======== Information provided ========

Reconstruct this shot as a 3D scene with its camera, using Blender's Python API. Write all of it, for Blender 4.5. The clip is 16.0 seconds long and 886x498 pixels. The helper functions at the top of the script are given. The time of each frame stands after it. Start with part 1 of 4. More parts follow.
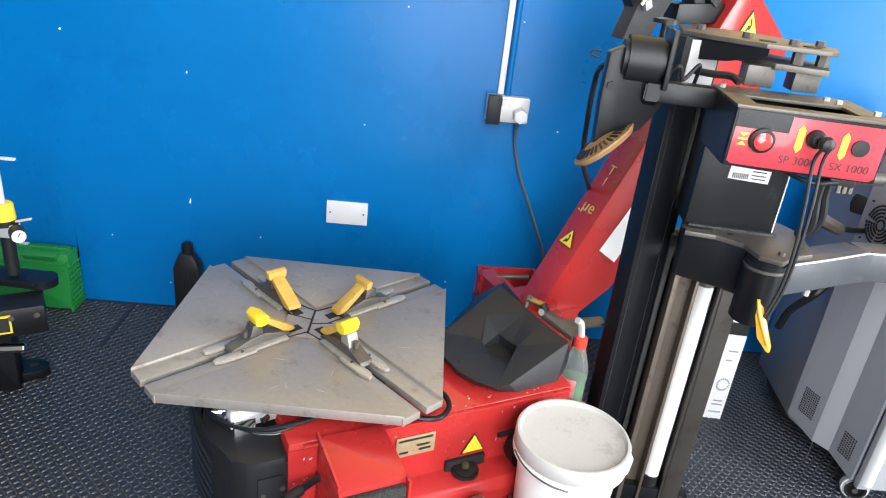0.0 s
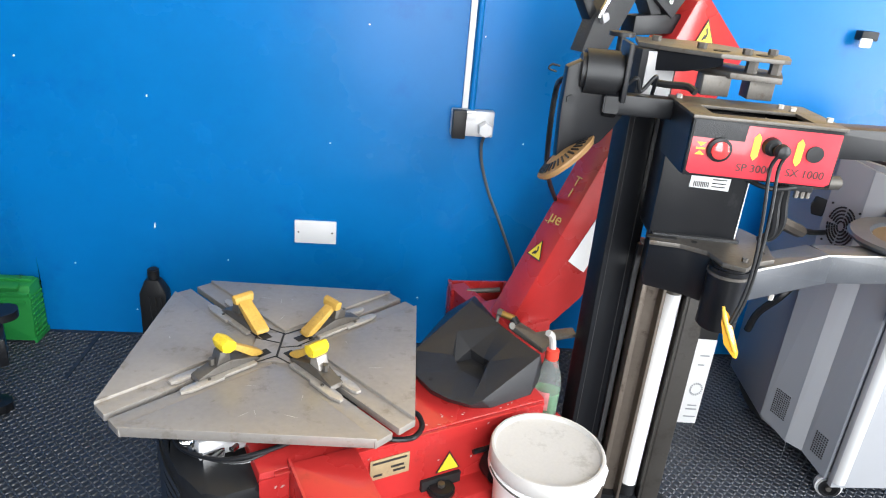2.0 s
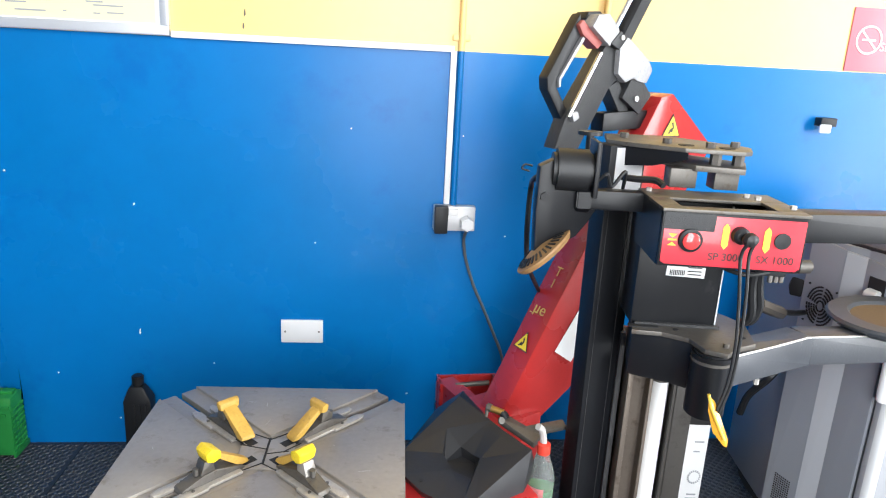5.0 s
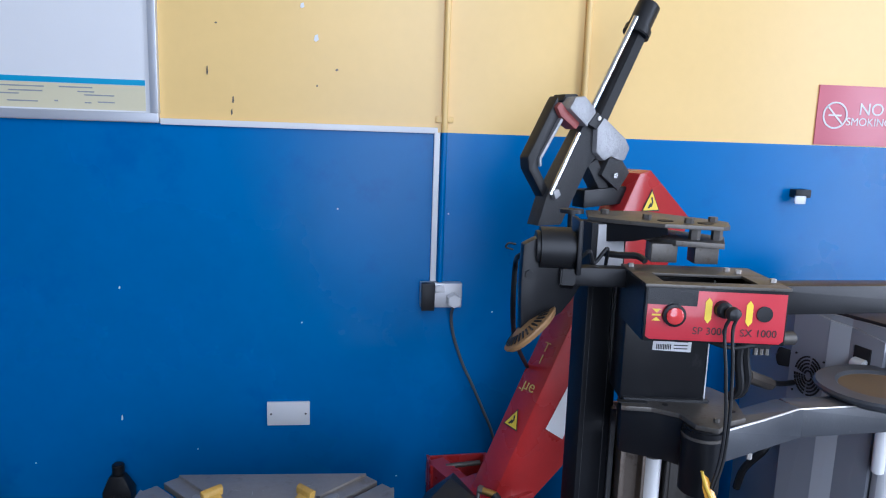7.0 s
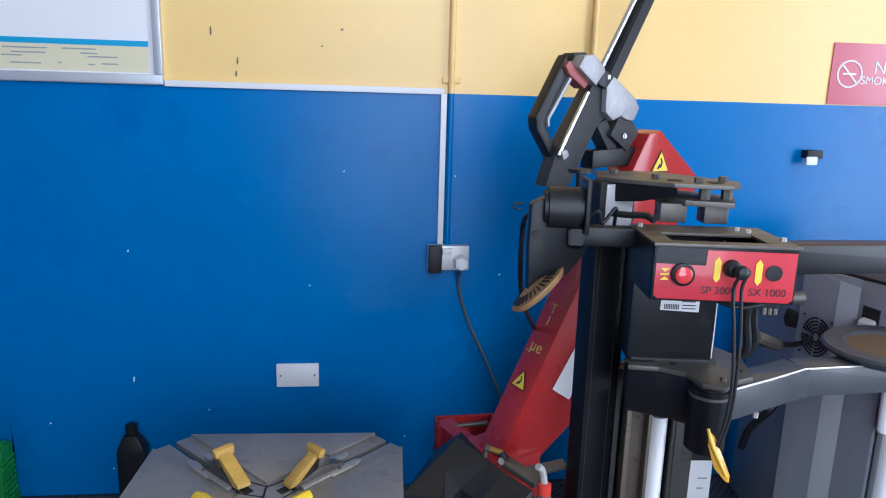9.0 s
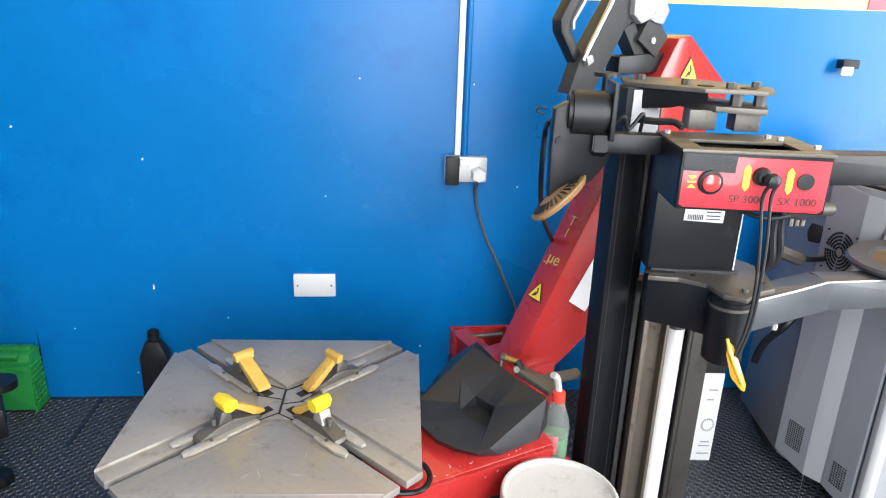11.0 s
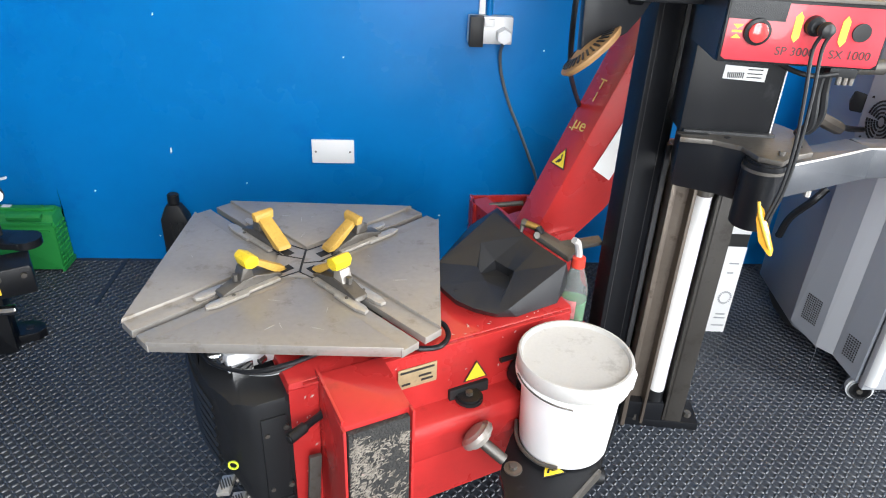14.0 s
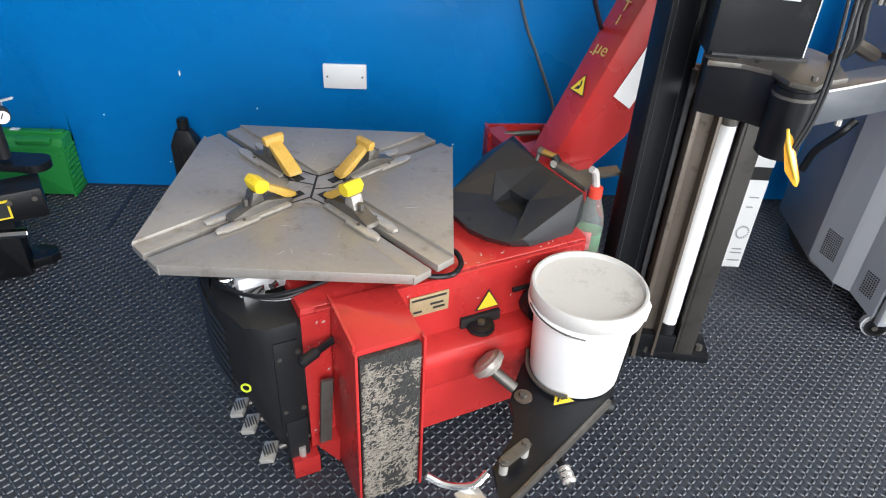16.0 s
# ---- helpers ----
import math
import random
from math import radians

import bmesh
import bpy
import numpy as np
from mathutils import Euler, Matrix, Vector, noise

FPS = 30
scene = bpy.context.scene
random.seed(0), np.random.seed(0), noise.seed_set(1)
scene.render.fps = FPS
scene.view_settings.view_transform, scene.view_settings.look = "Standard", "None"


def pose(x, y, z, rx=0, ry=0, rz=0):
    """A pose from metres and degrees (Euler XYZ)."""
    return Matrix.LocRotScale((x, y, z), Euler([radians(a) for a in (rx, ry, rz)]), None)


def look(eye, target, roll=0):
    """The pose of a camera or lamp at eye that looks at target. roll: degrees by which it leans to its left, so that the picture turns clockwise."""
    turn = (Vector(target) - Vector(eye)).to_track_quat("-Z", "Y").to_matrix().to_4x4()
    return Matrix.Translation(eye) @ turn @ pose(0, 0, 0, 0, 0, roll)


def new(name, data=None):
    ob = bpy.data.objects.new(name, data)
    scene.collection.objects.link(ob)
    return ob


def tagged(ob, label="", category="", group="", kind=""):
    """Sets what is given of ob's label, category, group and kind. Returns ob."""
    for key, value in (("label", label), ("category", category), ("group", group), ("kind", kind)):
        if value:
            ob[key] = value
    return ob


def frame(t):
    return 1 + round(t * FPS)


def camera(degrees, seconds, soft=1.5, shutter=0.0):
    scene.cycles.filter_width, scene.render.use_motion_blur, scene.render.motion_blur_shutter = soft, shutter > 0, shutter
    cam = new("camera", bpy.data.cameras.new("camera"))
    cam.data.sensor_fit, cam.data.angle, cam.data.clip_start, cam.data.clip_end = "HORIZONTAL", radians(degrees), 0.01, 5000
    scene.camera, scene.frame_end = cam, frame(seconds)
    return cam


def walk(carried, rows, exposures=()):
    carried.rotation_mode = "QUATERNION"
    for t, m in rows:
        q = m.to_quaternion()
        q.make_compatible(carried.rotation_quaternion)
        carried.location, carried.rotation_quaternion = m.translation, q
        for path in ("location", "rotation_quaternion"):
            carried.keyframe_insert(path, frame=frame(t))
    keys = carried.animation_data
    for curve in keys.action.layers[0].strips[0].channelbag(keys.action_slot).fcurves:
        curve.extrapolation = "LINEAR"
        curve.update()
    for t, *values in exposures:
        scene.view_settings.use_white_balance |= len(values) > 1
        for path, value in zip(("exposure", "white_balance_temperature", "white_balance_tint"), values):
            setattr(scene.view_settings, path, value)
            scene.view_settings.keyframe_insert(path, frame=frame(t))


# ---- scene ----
cam = camera(65.8, 16.0, soft=1.1)
PATH = [
    (0, (-0.129, 0.18, 1.384), (-0.015, 2.002, 0.568), 6.4),
    (0.5, (-0.126, 0.186, 1.382), (-0.008, 2.006, 0.562), 6.1),
    (1, (-0.125, 0.187, 1.386), (0.005, 2.011, 0.577), 6.1),
    (1.5, (-0.121, 0.188, 1.39), (0.043, 2.013, 0.59), 5.7),
    (2, (-0.111, 0.191, 1.394), (0.072, 2.024, 0.616), 5.1),
    (2.5, (-0.107, 0.177, 1.407), (0.09, 2.029, 0.679), 4.6),
    (3, (-0.103, 0.181, 1.41), (0.1, 2.047, 0.72), 4.5),
    (5.5, (-0.098, 0.178, 1.425), (0.113, 2.11, 0.952), 2.5),
    (6, (-0.096, 0.177, 1.431), (0.127, 2.123, 1.026), 2.2),
    (6.5, (-0.096, 0.171, 1.433), (0.134, 2.126, 1.076), 2.0),
    (7, (-0.097, 0.171, 1.434), (0.139, 2.131, 1.11), 1.9),
    (7.5, (-0.096, 0.164, 1.434), (0.138, 2.126, 1.128), 1.7),
    (8, (-0.099, 0.168, 1.434), (0.127, 2.127, 1.099), 1.8),
    (8.5, (-0.097, 0.172, 1.429), (0.127, 2.124, 1.053), 1.7),
    (11, (-0.104, 0.193, 1.393), (0.073, 2.076, 0.741), 2.0),
    (11.5, (-0.107, 0.203, 1.385), (0.066, 2.064, 0.673), 2.3),
    (12, (-0.107, 0.206, 1.378), (0.049, 2.045, 0.606), 2.3),
    (12.5, (-0.104, 0.213, 1.367), (0.044, 2.03, 0.545), 2.2),
    (13, (-0.107, 0.211, 1.358), (0.045, 2.01, 0.496), 2.4),
    (13.5, (-0.111, 0.213, 1.347), (0.031, 1.984, 0.43), 2.6),
    (14, (-0.109, 0.206, 1.338), (0.019, 1.951, 0.37), 2.6),
    (14.5, (-0.106, 0.216, 1.332), (0.021, 1.935, 0.319), 2.7),
    (15, (-0.108, 0.216, 1.325), (0.009, 1.914, 0.276), 2.9),
    (15.5, (-0.108, 0.22, 1.317), (-0.009, 1.887, 0.216), 2.7),
    (16, (-0.11, 0.222, 1.311), (-0.014, 1.868, 0.179), 3.0),
]
walk(cam, [(t, look(eye, target, roll)) for t, eye, target, roll in PATH], [
    (0.0, -0.15, 6500, 10), (3.0, -0.1, 6500, 10), (5.5, -0.25, 6450, 10), (6.0, -0.45, 6300, 10), (6.5, -1.0, 5800, 12), (7.0, -1.35, 5400, 15),
    (8.5, -1.35, 5400, 15), (10.8, -0.15, 6500, 10), (13.5, -0.1, 6500, 10), (16.0, -0.3, 6500, 10)])

# ---- light: overcast daylight through an open side roller door, plus an added front fill ----
world = bpy.data.worlds.new("world")
scene.world = world
world.use_nodes = True
wn = world.node_tree.nodes
sky = wn.new("ShaderNodeTexSky")
sky.sky_type = "NISHITA"
sky.sun_disc = False
sky.sun_elevation, sky.sun_rotation = radians(50), radians(120)
wn["Background"].inputs["Strength"].default_value = 0.12
world.node_tree.links.new(sky.outputs["Color"], wn["Background"].inputs["Color"])
SUN = bpy.data.lights.new("sun", "SUN")
SUN.energy, SUN.angle, SUN.color = 1.0, radians(12), (1.0, 0.96, 0.9)
new("sun", SUN).matrix_world = look((8, -6, 9), (0, 1, 0))


def opening_light(name, eye, target, sx, sy, watts):
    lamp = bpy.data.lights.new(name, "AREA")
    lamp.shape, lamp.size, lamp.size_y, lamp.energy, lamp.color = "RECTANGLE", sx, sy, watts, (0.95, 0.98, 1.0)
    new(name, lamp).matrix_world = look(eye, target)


opening_light("daylight_side_door", (3.96, -0.4, 2.0), (0, -0.4, 1.9), 1.75, 3.6, 420)
# added fill lamp behind the camera, set in an unseen front opening
opening_light("added_front_fill", (0.4, -1.46, 2.1), (0.4, 0, 2.0), 1.6, 3.4, 240)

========

*Exercise instructions*.
Print exactly the lines from the one containing "turn = (Vector(target)" to the one containing "return 1 + round(t * FPS)", both included, and nothing else.

*Full output*.
    turn = (Vector(target) - Vector(eye)).to_track_quat("-Z", "Y").to_matrix().to_4x4()
    return Matrix.Translation(eye) @ turn @ pose(0, 0, 0, 0, 0, roll)


def new(name, data=None):
    ob = bpy.data.objects.new(name, data)
    scene.collection.objects.link(ob)
    return ob


def tagged(ob, label="", category="", group="", kind=""):
    """Sets what is given of ob's label, category, group and kind. Returns ob."""
    for key, value in (("label", label), ("category", category), ("group", group), ("kind", kind)):
        if value:
            ob[key] = value
    return ob


def frame(t):
    return 1 + round(t * FPS)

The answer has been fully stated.